**Dataset extract**
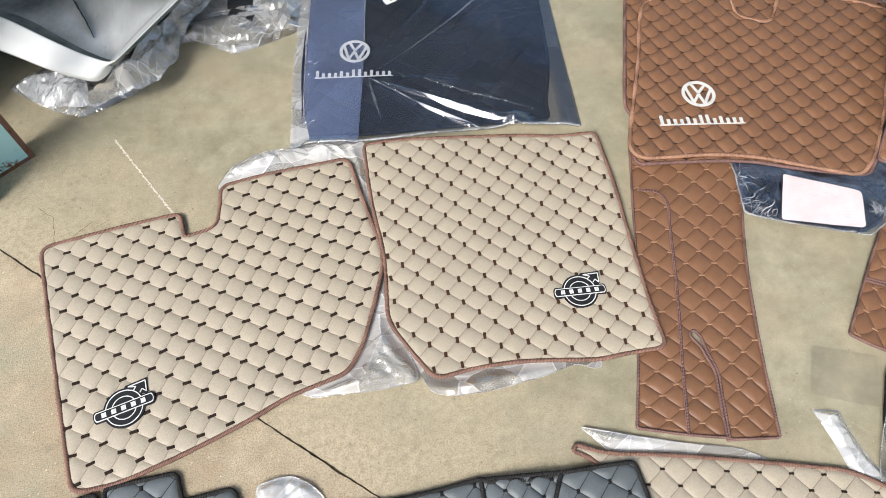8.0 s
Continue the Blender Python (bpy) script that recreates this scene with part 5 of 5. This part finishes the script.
under_bag([(-0.085, 0.80, .02), (-0.10, 0.855, .02), (-0.02, 0.868, .02), (0.03, 0.835, .02), (0.10, 0.74, .03), (0.62, 0.30, .05), (0.625, 0.09, .02), (0.59, 0.01, .02), (0.53, -0.02, .02), (0.505, -0.035, .01), (0.49, 0.0, .01), (0.44, -0.03, .02), (0.385, -0.068, .02), (0.30, -0.125, .03),
           (0.18, -0.172, .03), (0.065, -0.178, .012), (0.035, -0.09, .02), (0.005, -0.03, .02), (-0.026, 0.05, .02), (-0.032, 0.30, .03), (-0.046, 0.70, .03)], [P_RM, P_LM], 71, 0.042, scale=9.0, mat=M_FILM_MILKY,
          label="crumpled clear plastic bag under a grey mat", at=(0.25, 0.2, 0))
crown_bag = under_bag([(0.66, 0.852, .01), (0.75, 0.818, .03), (0.90, 0.768, .05), (1.02, 0.737, .05), (1.10, 0.68, .02), (1.30, 0.52, .05), (1.36, 0.60, .03), (1.45, 0.54, .03), (1.53, 0.47, .02), (1.548, 0.40, .02), (1.52, 0.30, .02), (1.56, 0.20, .03), (1.54, 0.11, .02), (1.47, 0.105, .02), (1.38, 0.152, .03), (1.20, 0.186, .03), (1.115, 0.180, .03), (1.075, 0.20, .02), (1.028, 0.235, .01),
           (0.955, 0.207, .03), (0.855, 0.180, .03), (0.735, 0.165, .02), (0.70, 0.40, .03), (0.70, 0.68, .05), (0.72, 0.78, .02)], [P_GM, P_RM], 73, 0.040, scale=8.0, mat=M_FILM_CLEAR,
          label="crumpled clear plastic bag under a beige mat", at=(1.1, 0.45, 0))
under_bag([(-0.165, 1.705, .01), (-0.12, 1.765, .02), (-0.05, 1.80, .03), (0.10, 1.806, .03), (0.265, 1.80, .02), (0.30, 1.70, .02), (0.30, 1.40, .02), (0.28, 1.25, .03), (0.31, 1.03, .02), (0.18, 1.025, .03), (0.05, 1.035, .02), (-0.05, 1.10, .05), (-0.12, 1.50, .05)], [P_VA, P_VB], 75, 0.038, scale=9.0, mat=M_FILM_CLEAR,
          label="crumpled clear plastic bag under a beige mat", at=(0.1, 1.4, 0))
under_bag([(0.285, 1.13, .03), (0.33, 1.0, .02), (0.38, 0.978, .02), (0.47, 0.975, .03), (0.61, 0.988, .03), (0.70, 1.008, .02), (0.74, 0.985, .01), (0.765, 0.99, .01), (0.75, 1.03, .02), (0.6, 1.3, .05), (0.4, 1.3, .05)], [P_VB], 77, 0.03, scale=10.0, mat=M_FILM_CLEAR,
          label="crumpled clear plastic bag under a beige mat", at=(0.5, 1.1, 0))
LOOSE = [(1.305, 0.597, .01), (1.36, 0.590, .02), (1.406, 0.568, .02), (1.44, 0.542, .02), (1.495, 0.487, .02), (1.535, 0.45, .01), (1.52, 0.40, .02), (1.45, 0.46, .03), (1.38, 0.51, .02), (1.32, 0.56, .02)]
sheet("loose_end", crown_bag, rounded(LOOSE), M_FILM_MILKY, lambda x, y: 0.020 + 0.020 * crumple(x, y, 79, 12), 0.004, "crumpled end of the bag")
flake_t = thing("plastic_scrap", (0.647, -0.021, 0), "tiny white scrap of plastic on the concrete", "scrap")
slab("scrap", flake_t, [(0.637, -0.006), (0.645, -0.007), (0.657, -0.028), (0.652, -0.034), (0.643, -0.026)], flat(0.0), 0.0002, 0.0018, M_TAG)

# ---------------------------------------------------------------- white moulded truck panel in torn wrapping
panel = thing("truck_bumper", (-0.5, 2.45, 0), "white moulded truck bumper with grey hollow inside", "truck bumper")
RIM_TOP = [(-1.10, 2.52, .05), (-0.72, 2.272, .1), (-0.60, 2.172, .1), (-0.50, 2.093, .06), (-0.448, 2.058, .04), (-0.394, 2.028, .02), (-0.36, 2.07, .05), (-0.233, 2.243, .1), (0.02, 2.555, .05), (-0.35, 2.95, .1), (-1.05, 2.95, .1)]
RIM_LOW = [(-1.13, 2.50, .05), (-0.752, 2.248, .1), (-0.648, 2.173, .1), (-0.53, 2.106, .06), (-0.49, 2.094, .04), (-0.462, 2.115, .02), (-0.44, 2.17, .05), (-0.335, 2.33, .1), (-0.09, 2.63, .05), (-0.38, 2.95, .1), (-1.05, 2.95, .1)]


def rim_loop(mix, z, inset=0.0, count=220):
    """A loop between the lower and the upper rim line, moved inwards by inset."""
    a, b = (np.array(rounded(q, 0.004)) for q in (RIM_LOW, RIM_TOP))
    a = np.array([0.24, 0.5]) + (a - np.array([0.24, 0.5])) * 0.953
    take = lambda p: p[(np.arange(count) * len(p) / count).astype(int)]
    p = take(a) * (1 - mix) + take(b) * mix
    d = np.array([-0.52, 2.55]) - p
    far = np.hypot(*d.T)[:, None]
    p = p + d / far * np.minimum(inset, far * 0.9)
    return np.c_[p, np.full(len(p), z) if np.isscalar(z) else z]


def loft(name, parent, loops, mat, label="", cap=False):
    k = len(loops[0])
    f = [[m * k + i, m * k + (i + 1) % k, (m + 1) * k + (i + 1) % k, (m + 1) * k + i] for m in range(len(loops) - 1) for i in range(k)]
    if cap:
        f.append([(len(loops) - 1) * k + i for i in range(k)])
    return mesh_object(name, np.concatenate(loops), f, mat, parent, label)


loft("rim", panel, [rim_loop(0.0, 0.14, 0.012), rim_loop(0.0, 0.160, 0.002), rim_loop(0.03, 0.17), rim_loop(0.5, 0.187), rim_loop(0.95, 0.198), rim_loop(1.0, 0.2, 0.001), rim_loop(1.0, 0.201, 0.004), rim_loop(1.0, 0.199, 0.009), rim_loop(1.0, 0.19, 0.011)], M_PANEL, "glossy white outer rim")
loft("groove", panel, [rim_loop(1.0, 0.192, 0.010), rim_loop(1.0, 0.17, 0.022), rim_loop(1.0, 0.16, 0.040), rim_loop(1.0, 0.157, 0.062)], M_GROOVE, "dark grey channel inside the rim")
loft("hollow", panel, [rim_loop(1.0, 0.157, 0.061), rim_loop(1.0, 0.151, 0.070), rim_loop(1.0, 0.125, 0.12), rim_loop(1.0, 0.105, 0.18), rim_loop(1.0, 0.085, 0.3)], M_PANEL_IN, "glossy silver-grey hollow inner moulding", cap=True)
loft("foot", panel, [rim_loop(0.0, 0.0, 0.10), rim_loop(0.0, 0.04, 0.09), rim_loop(0.0, 0.142, 0.012)], M_RUBBER, "black underside")
_q = resample([(-0.572, 2.439), (-0.547, 2.383), (-0.523, 2.323), (-0.497, 2.258)], 0.006, False)
_q = _q + 0.004 * np.stack([fbm(_q[:, 0], _q[:, 1], 60.0, 3, 2), fbm(_q[:, 0], _q[:, 1], 60.0, 4, 2)], 1)
slab("crack", panel, stroke(_q, 0.0011), flat(0.0), 0.09, 0.114, M_RUBBER, "dark jagged crack")
CRUM = [(-0.80, 2.20, .03), (-0.72, 2.13, .03), (-0.63, 2.065, .02), (-0.555, 2.035, .015), (-0.48, 2.065, .03), (-0.39, 2.115, .03), (-0.30, 2.215, .03), (-0.285, 2.30, .03), (-0.22, 2.31, .03), (-0.105, 2.225, .02), (0.0, 2.25, .03), (0.12, 2.30, .03), (0.15, 2.42, .03), (0.10, 2.56, .03), (-0.10, 2.60, .05), (-0.45, 2.25, .05), (-0.70, 2.28, .05)]
wrapping = thing("plastic_wrapping", (-0.4, 2.2, 0), "heaped crumpled clear wrapping round a truck bumper", "plastic wrapping", "clear bags")


def heap(x, y):
    p = np.c_[x, y]
    rim = near_rim(p, rounded(CRUM), 0.08)
    return 0.002 + smooth(0.0, 0.07, rim) * (0.008 + 0.034 * crumple(x, y, 81, 7)) + 0.022 * crumple(x, y, 82, 14) * smooth(0.0, 0.02, rim)


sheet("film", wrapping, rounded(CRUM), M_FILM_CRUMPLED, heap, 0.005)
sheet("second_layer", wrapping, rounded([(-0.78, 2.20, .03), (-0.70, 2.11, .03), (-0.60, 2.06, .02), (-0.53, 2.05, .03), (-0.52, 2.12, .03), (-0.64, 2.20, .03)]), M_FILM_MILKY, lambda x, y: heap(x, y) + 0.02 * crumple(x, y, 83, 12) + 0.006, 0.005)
CLIMB = [(-0.56, 2.06, .02), (-0.50, 2.04, .01), (-0.375, 2.045, .02), (-0.305, 2.10, .02), (-0.262, 2.18, .02), (-0.256, 2.30, .02), (-0.20, 2.36, .02), (-0.09, 2.50, .02), (-0.03, 2.60, .02), (-0.10, 2.60, .02), (-0.23, 2.40, .02), (-0.335, 2.27, .02), (-0.405, 2.15, .02), (-0.46, 2.10, .02)]


def climbing(x, y):
    """Film gathered up against the bumper's side."""
    away = ((x + 0.394) * 0.80 - (y - 2.028) * 0.60)
    return 0.015 + heap(x, y) + 0.085 * smooth(0.13, 0.0, away) * smooth(0.0, 0.03, near_rim(np.c_[x, y], rounded(CLIMB), 0.04)) + 0.02 * crumple(x, y, 84, 16)


sheet("gathered_layer", wrapping, rounded(CLIMB), M_FILM_CRUMPLED, climbing, 0.005)
_c = np.random.RandomState(18)
crease_glints(wrapping, curls(_c, 16, -0.48, -0.30, 2.07, 2.14, 0.06, 0.6) + curls(_c, 12, -0.70, -0.56, 2.07, 2.14, 0.05, 0.9) + curls(_c, 14, -0.15, 0.10, 2.26, 2.40, 0.07, 0.4), lambda x, y: np.where((x < -0.29) & (x > -0.5), climbing(x, y), heap(x, y) + np.where(x < -0.5, 0.02, 0.0)))
for k, (x, y, r) in enumerate(((-0.07, 2.585, -22), (-0.067, 2.535, -8), (-0.066, 2.472, -18), (-0.063, 2.422, -6), (-0.061, 2.366, -28))):
    t = thing("rubber_strip", (x, y, 0.02), "black ribbed rubber strip inside clear wrapping", "rubber strip", "rubber strips")
    u, w = turned(r)
    c = np.array([x, y])
    slab("strip", t, [c + u * a * 0.042 + w * b * 0.016 for a, b in ((-1, -1), (1, -1), (1, 1), (-1, 1))], flat(0.0), 0.0005, 0.05 - 0.002 * k, M_RUBBER)

# ---------------------------------------------------------------- teal steel door post
post = thing("door_post", (-0.77, 1.80, 0), "chipped teal painted steel door post with rusted foot", "door post")


def upright(name, pts, mat, z1=2.6, lean=(0.0, 0.0), label=""):
    p = np.array(pts, float)
    area = np.sum(p[:, 0] * np.roll(p[:, 1], -1) - np.roll(p[:, 0], -1) * p[:, 1])
    p = p if area > 0 else p[::-1]
    k = len(p)
    v = np.r_[np.c_[p, np.full(k, 0.0)], np.c_[p + np.array(lean), np.full(k, z1)]]
    f = [[i, (i + 1) % k, (i + 1) % k + k, i + k] for i in range(k)] + [list(range(k))[::-1], list(range(k, 2 * k))]
    return mesh_object(name, v, f, mat, post, label, shade=False)


_u = np.array([0.107, 0.077]) / np.hypot(0.107, 0.077)
_w = np.array([-_u[1], _u[0]])
A0, A1 = np.array([-0.800, 1.830]), np.array([-0.693, 1.907])
upright("plate", [A0, A1, A1 + _w * 0.008, A0 + _w * 0.008], M_TEAL, label="teal painted steel face plate")
upright("flange", [A1, A1 + _w * 0.06, A1 + _w * 0.06 + _u * 0.008, A1 + _u * 0.008], M_TEAL)
upright("guide_rail", [(-0.797, 1.757), (-0.766, 1.761), (-0.776, 1.785), (-0.80, 1.83), (-0.806, 1.827)], M_TEAL)
upright("channel", [(-0.833, 1.715), (-0.800, 1.752), (-0.806, 1.80), (-0.86, 1.80)], M_RUST, label="rusted brown inner channel")
upright("outer_rail", [(-0.850, 1.687), (-0.829, 1.706), (-0.834, 1.716), (-0.90, 1.76), (-0.905, 1.745)], M_TEAL)
upright("rust_edge", [A1 - _u * 0.007 - _w * 0.001, A1 + _u * 0.009 - _w * 0.001, A1 + _u * 0.009 + _w * 0.004, A1 - _u * 0.007 + _w * 0.002], M_RUST, label="rust along the edge")
upright("rust_foot", [A0 - _w * 0.0012, A1 - _w * 0.0012, A1, A0], M_RUST, 0.012, label="rust along the foot")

**What you are asked to do**
Scan the data for the word "with" and copy every line where it shows up.

**Exercise output**
Continue the Blender Python (bpy) script that recreates this scene with part 5 of 5. This part finishes the script.
panel = thing("truck_bumper", (-0.5, 2.45, 0), "white moulded truck bumper with grey hollow inside", "truck bumper")
post = thing("door_post", (-0.77, 1.80, 0), "chipped teal painted steel door post with rusted foot", "door post")